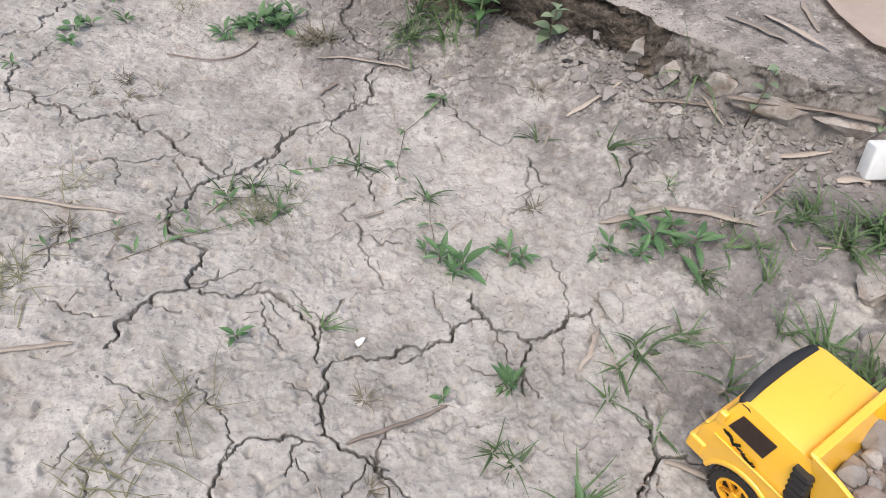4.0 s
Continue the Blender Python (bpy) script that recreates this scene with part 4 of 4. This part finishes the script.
LANCE_WEEDS = [
    (0.028, 2.889, 0.045), (0.072, 2.922, 0.045), (-0.009, 2.922, 0.04), (-0.017, 2.848, 0.035), (-0.358, 2.700, 0.028),
    (0.094, 3.039, 0.035), (0.307, 2.252, 0.036), (0.342, 2.212, 0.042), (0.409, 2.247, 0.032), (0.442, 2.236, 0.03),
    (0.571, 2.234, 0.042), (0.639, 2.243, 0.06), (0.665, 2.215, 0.06), (0.610, 2.217, 0.045), (0.693, 2.222, 0.05),
    (0.671, 2.262, 0.05), (0.552, 2.227, 0.03),
]
SMALL_WEEDS = [
    (-0.298, 2.848, 0.025), (-0.276, 2.872, 0.022), (-0.290, 2.790, 0.02), (-0.217, 2.894, 0.028), (-0.265, 3.000, 0.022),
    (-0.148, 3.098, 0.02), (-0.002, 3.115, 0.022), (0.373, 2.619, 0.022), (-0.501, 2.923, 0.025), (0.301, 2.016, 0.014),
    (0.064, 2.106, 0.02), (0.623, 2.283, 0.02), (0.354, 1.743, 0.03), (0.411, 1.760, 0.03), (0.489, 1.803, 0.022),
    (0.549, 1.730, 0.018),
]
for k, (x, y, size) in enumerate(GREEN_GRASS):
    place_tuft(GREEN_TUFTS, x, y, size, "green grass tuft with arching blades growing from the clay", "green grass tufts", k)
for k, (x, y, size) in enumerate(SPARSE_GRASS):
    place_tuft(SPARSE_TUFTS, x, y, size, "sparse grass plant with a few long curving blades", "sparse grass plants", k)
for k, (x, y, size) in enumerate(DRY_GRASS):
    place_tuft(DRY_TUFTS, x, y, size * 1.25, "half-dry straggly grass tuft on the clay", "dry grass tufts", k)
for k, (x, y, size) in enumerate(SCRAPS):
    place_tuft(SCRAP_TUFTS, x, y, size * 1.6, "withered brown weed scrap on the clay", "withered weeds", k)
for k, (x, y, size) in enumerate(((0.86, 2.24, 0.06), (0.90, 2.19, 0.07), (0.955, 2.20, 0.08), (1.00, 2.21, 0.085), (0.775, 1.93, 0.07), (0.81, 1.96, 0.075), (0.79, 2.03, 0.065), (0.76, 1.87, 0.06), (0.40, 2.79, 0.075), (0.36, 2.86, 0.085), (0.33, 2.80, 0.07), (0.38, 2.93, 0.07), (0.43, 2.83, 0.07), (0.63, 2.08, 0.045), (0.69, 2.17, 0.05), (0.60, 1.76, 0.04))):
    place_tuft(GREEN_TUFTS, x, y, size, "thick green grass clump beside the concrete", "green grass clumps", k + 2)
# bright tall tuft beside the white block
tall = place_tuft([GREEN_TUFTS[4]], 1.035, 2.255, 0.085, "bright tall grass tuft beside the white block", "", 0)
tall.scale.z = 0.13


# tall plant in the rubble whose long blades droop over the clods
bm = bmesh.new()
reed = random.Random(31)
for turn, long, rise, droop in ((-1.95, 0.21, 0.95, 1.5), (-1.60, 0.17, 0.85, 1.5), (2.3, 0.15, 1.40, 0.5), (0.4, 0.09, 1.1, 1.2), (-2.9, 0.10, 1.0, 1.5), (1.2, 0.07, 1.3, 0.6), (-1.1, 0.08, 0.7, 1.2)):
    blade(bm, (reed.gauss(0, 0.003), reed.gauss(0, 0.003), 0), turn, long, 0.0048, rise, droop, reed, 12)
reed_plant = tagged(new("grass_plant", mesh_of("grass_plant", bm, GRASS, True)), "tall grass plant with long drooping blades in the rubble", "grass")
reed_plant.matrix_world = pose(*on_ground(0.790, 2.545, 0.003))


def weed(x, y, size, leaf, count, label, group):
    top = tagged(new("lance_leaf_weed" if leaf is LANCE else "broad_leaf_weed" if leaf is OVAL and size > 0.04 else "small_weed"), label, "weed", group)
    top.matrix_world = pose(*on_ground(x, y, 0.002), 0, 0, dice.uniform(0, 360))
    part("stem", stem_bm([(0, 0, 0), (0.001, 0, size * 0.2), (0.002, 0.001, size * 0.38)], 0.0013), STEM, top, smooth=True)
    for k in range(count):
        turn = 137.5 * k + dice.uniform(-55, 55)
        h = size * 0.36 * (k / count)
        add_leaf(leaf, top, (0.002 * k / count, 0, h + 0.002), turn, dice.uniform(-6, 60), size * dice.choice((0.45, 0.6, 0.8, 0.95, 1.1)) * (1 - 0.25 * k / count))
    return top


for x, y, size in ((0.045, 2.905, 0.075), (0.085, 2.885, 0.065), (0.060, 2.930, 0.06), (0.010, 2.900, 0.06), (-0.030, 2.865, 0.055), (0.105, 2.915, 0.055)):
    weed(x, y, 0.74 * size, OVAL if size > 0.06 else LANCE, 15, "thick low green weed with broad pointed leaves", "broad-leaf weeds")
for x, y, size in ((0.386, 2.024, 0.042), (0.380, 2.032, 0.034), (0.429, 1.867, 0.040), (0.325, 2.235, 0.05), (0.355, 2.225, 0.055), (0.425, 2.245, 0.045), (0.100, 2.345, 0.032), (0.030, 2.360, 0.03)):
    weed(x, y, size, LANCE, 8, "low green weed with pointed lance-shaped leaves", "lance-leaf weeds")
for x, y, size in ((0.150, 2.850, 0.045), (0.175, 2.830, 0.05), (0.135, 2.825, 0.04)):
    place_tuft(SCRAP_TUFTS, x, y, size, "withered brown weed scrap on the clay", "withered weeds", int(1000 * x))
for x, y, size in LANCE_WEEDS:
    weed(x, y, size * dice.uniform(0.75, 1.0), LANCE, dice.choice((9, 10, 12)) if size > 0.038 else dice.choice((6, 7, 8)), "low green weed with pointed lance-shaped leaves", "lance-leaf weeds")
for x, y, size in SMALL_WEEDS:
    weed(x, y, size * 1.4, LANCE if size > 0.026 else OVAL, 8, "tiny green weed sprouting from the clay", "tiny weeds")


def runner(*way):
    """A creeping stem with pairs of small leaves at its joints."""
    pts = []
    for a, b in zip(way, way[1:]):
        for k in range(6):
            s = k / 6
            x, y = a[0] + (b[0] - a[0]) * s, a[1] + (b[1] - a[1]) * s
            x, y = x + 0.003 * noise.noise(Vector((x * 30, y * 30, 1))), y + 0.003 * noise.noise(Vector((x * 30, y * 30, 5)))
            pts.append((x, y, ground_z(x, y) + 0.003))
    pts.append((*way[-1], ground_z(*way[-1]) + 0.003))
    home = Vector(pts[0])
    pts = [tuple(Vector(p) - home) for p in pts]
    smooth = [(p[0], p[1], sum(pts[min(max(k + d, 0), len(pts) - 1)][2] for d in (-2, -1, 0, 1, 2)) / 5) for k, p in enumerate(pts)]
    top = tagged(new("creeping_weed"), "creeping weed stem with paired green leaves", "weed", "creeping weeds")
    top.matrix_world = Matrix.Translation(home)
    part("stem", stem_bm(smooth, 0.0007, 0.3), STEM, top, smooth=True)
    for k in range(2, len(smooth), 4):
        for s in (-1, 1):
            add_leaf(LANCE, top, Vector(smooth[k]) + Vector((0, 0, 0.001)), dice.uniform(0, 360), dice.uniform(5, 40), dice.uniform(0.014, 0.028))


runner((0.373, 2.619), (0.301, 2.537), (0.283, 2.461), (0.283, 2.415))
runner((-0.196, 2.243), (-0.148, 2.267), (-0.086, 2.310), (-0.020, 2.324))
runner((-0.095, 2.234), (-0.044, 2.273), (0.017, 2.304), (0.058, 2.328))
runner((-0.001, 2.336), (0.027, 2.372), (0.080, 2.377))
runner((0.092, 2.438), (0.144, 2.449), (0.184, 2.459), (0.221, 2.451))
runner((0.438, 1.818), (0.411, 1.839), (0.373, 1.871))
runner((0.438, 1.818), (0.476, 1.797), (0.502, 1.784))
runner((0.303, 1.695), (0.338, 1.711), (0.366, 1.745), (0.411, 1.760))
runner((0.320, 2.249), (0.320, 2.309), (0.325, 2.381))
runner((0.605, 1.823), (0.644, 1.776), (0.679, 1.726))
runner((0.396, 1.817), (0.445, 1.824), (0.492, 1.804))
# tall leafy plant in front of the slab
herb = tagged(new("leafy_herb"), "upright green herb with toothed leaves growing at the slab edge", "plant")
herb.matrix_world = pose(*on_ground(0.463, 2.786, 0.003), 0, 0, 0)
way = [(0.0, 0.0, 0.0), (0.001, -0.002, 0.046), (0.006, 0.0, 0.092), (0.012, 0.004, 0.136), (0.017, 0.006, 0.168)]
part("stem", stem_bm(way, 0.0028, 0.55), GREEN_STEM, herb, smooth=True)
for k in range(26):
    s = 0.10 + 0.90 * k / 25
    h = 0.168 * s
    i = min(3, int(s * 4))
    f = s * 4 - i
    base = Vector(way[i]).lerp(Vector(way[i + 1]), min(1, f))
    size = (0.024 + 0.023 * math.sin(math.pi * min(1, s * 1.05))) * dice.uniform(0.85, 1.15)
    add_leaf(TOOTHED, herb, base, 137.5 * k + 60, dice.uniform(-8, 22) + 22 * s, size)
sprout = tagged(new("pale_herb"), "small pale green herb with rounded leaves by the slab", "plant")
sprout.matrix_world = pose(*on_ground(0.583, 2.715, 0.003), 0, 0, 0)
part("stem", stem_bm([(0, 0, 0), (0.002, -0.002, 0.04), (0.010, 0.004, 0.085)], 0.0018), STEM, sprout, smooth=True)
for k in range(10):
    s = 0.15 + 0.85 * k / 9
    add_leaf(PALE_OVAL, sprout, (0.010 * s * s, 0.003 * s, 0.085 * s), 137.5 * k, dice.uniform(0, 30), 0.038 * (1 - 0.6 * s) + 0.008)
# sprouts between slab and stones
for x, y, z, tall in ((0.845, 2.43, 0.06, 0.11), (0.775, 2.60, 0.05, 0.03), (1.03, 2.37, 0.06, 0.09)):
    top = tagged(new("slender_sprout"), "slender sprout with few pale leaves at the slab", "plant", "slender sprouts")
    top.matrix_world = pose(x, y, ground_z(x, y) - 0.003)
    part("stem", stem_bm([(0, 0, 0), (0.004, 0, tall * 0.5), (0.014, 0.006, tall)], 0.0014), STEM, top, smooth=True)
    for k in range(7):
        s = 0.3 + 0.7 * k / 6
        add_leaf(PALE_OVAL, top, (0.014 * s * s, 0.006 * s * s, tall * s), 137.5 * k, dice.uniform(0, 30), 0.022)

# short bits of straw strewn about
verts, faces = [], []
for k in range(170):
    x, y = dice.uniform(-0.45, 0.85), dice.uniform(1.6, 3.1)
    if k % 3 == 0:
        x, y = dice.uniform(0.5, 0.9), dice.uniform(1.8, 2.6)
    long, wide, turn = dice.uniform(0.008, 0.034), dice.uniform(0.0007, 0.0018), dice.uniform(0, 6.28)
    u, v = (math.cos(turn), math.sin(turn)), (-math.sin(turn), math.cos(turn))
    start = len(verts)
    for s in (-0.5, 0.0, 0.5):
        px, py = x + u[0] * long * s + v[0] * 0.08 * long * (0.25 - s * s), y + u[1] * long * s + v[1] * 0.08 * long * (0.25 - s * s)
        z = ground_z(px, py) + 0.0016
        verts += [(px + v[0] * wide, py + v[1] * wide, z), (px, py, z + wide), (px - v[0] * wide, py - v[1] * wide, z)]
    for r in (0, 3):
        faces += [[start + r, start + r + 1, start + r + 4, start + r + 3], [start + r + 1, start + r + 2, start + r + 5, start + r + 4]]
me = bpy.data.meshes.new("straw_bits")
me.from_pydata(verts, [], faces)
me.materials.append(STRAW)
tagged(new("straw_bits", me), "short dry straw bits strewn over the clay", "straw", kind="stuff")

§ WHAT IS REQUIRED
Your task is to transcribe only the lines from the line containing "Continue the Blender" through the line containing "tall.scale.z = 0.13", word for word.

§ EXERCISE SOLUTION
Continue the Blender Python (bpy) script that recreates this scene with part 4 of 4. This part finishes the script.
LANCE_WEEDS = [
    (0.028, 2.889, 0.045), (0.072, 2.922, 0.045), (-0.009, 2.922, 0.04), (-0.017, 2.848, 0.035), (-0.358, 2.700, 0.028),
    (0.094, 3.039, 0.035), (0.307, 2.252, 0.036), (0.342, 2.212, 0.042), (0.409, 2.247, 0.032), (0.442, 2.236, 0.03),
    (0.571, 2.234, 0.042), (0.639, 2.243, 0.06), (0.665, 2.215, 0.06), (0.610, 2.217, 0.045), (0.693, 2.222, 0.05),
    (0.671, 2.262, 0.05), (0.552, 2.227, 0.03),
]
SMALL_WEEDS = [
    (-0.298, 2.848, 0.025), (-0.276, 2.872, 0.022), (-0.290, 2.790, 0.02), (-0.217, 2.894, 0.028), (-0.265, 3.000, 0.022),
    (-0.148, 3.098, 0.02), (-0.002, 3.115, 0.022), (0.373, 2.619, 0.022), (-0.501, 2.923, 0.025), (0.301, 2.016, 0.014),
    (0.064, 2.106, 0.02), (0.623, 2.283, 0.02), (0.354, 1.743, 0.03), (0.411, 1.760, 0.03), (0.489, 1.803, 0.022),
    (0.549, 1.730, 0.018),
]
for k, (x, y, size) in enumerate(GREEN_GRASS):
    place_tuft(GREEN_TUFTS, x, y, size, "green grass tuft with arching blades growing from the clay", "green grass tufts", k)
for k, (x, y, size) in enumerate(SPARSE_GRASS):
    place_tuft(SPARSE_TUFTS, x, y, size, "sparse grass plant with a few long curving blades", "sparse grass plants", k)
for k, (x, y, size) in enumerate(DRY_GRASS):
    place_tuft(DRY_TUFTS, x, y, size * 1.25, "half-dry straggly grass tuft on the clay", "dry grass tufts", k)
for k, (x, y, size) in enumerate(SCRAPS):
    place_tuft(SCRAP_TUFTS, x, y, size * 1.6, "withered brown weed scrap on the clay", "withered weeds", k)
for k, (x, y, size) in enumerate(((0.86, 2.24, 0.06), (0.90, 2.19, 0.07), (0.955, 2.20, 0.08), (1.00, 2.21, 0.085), (0.775, 1.93, 0.07), (0.81, 1.96, 0.075), (0.79, 2.03, 0.065), (0.76, 1.87, 0.06), (0.40, 2.79, 0.075), (0.36, 2.86, 0.085), (0.33, 2.80, 0.07), (0.38, 2.93, 0.07), (0.43, 2.83, 0.07), (0.63, 2.08, 0.045), (0.69, 2.17, 0.05), (0.60, 1.76, 0.04))):
    place_tuft(GREEN_TUFTS, x, y, size, "thick green grass clump beside the concrete", "green grass clumps", k + 2)
# bright tall tuft beside the white block
tall = place_tuft([GREEN_TUFTS[4]], 1.035, 2.255, 0.085, "bright tall grass tuft beside the white block", "", 0)
tall.scale.z = 0.13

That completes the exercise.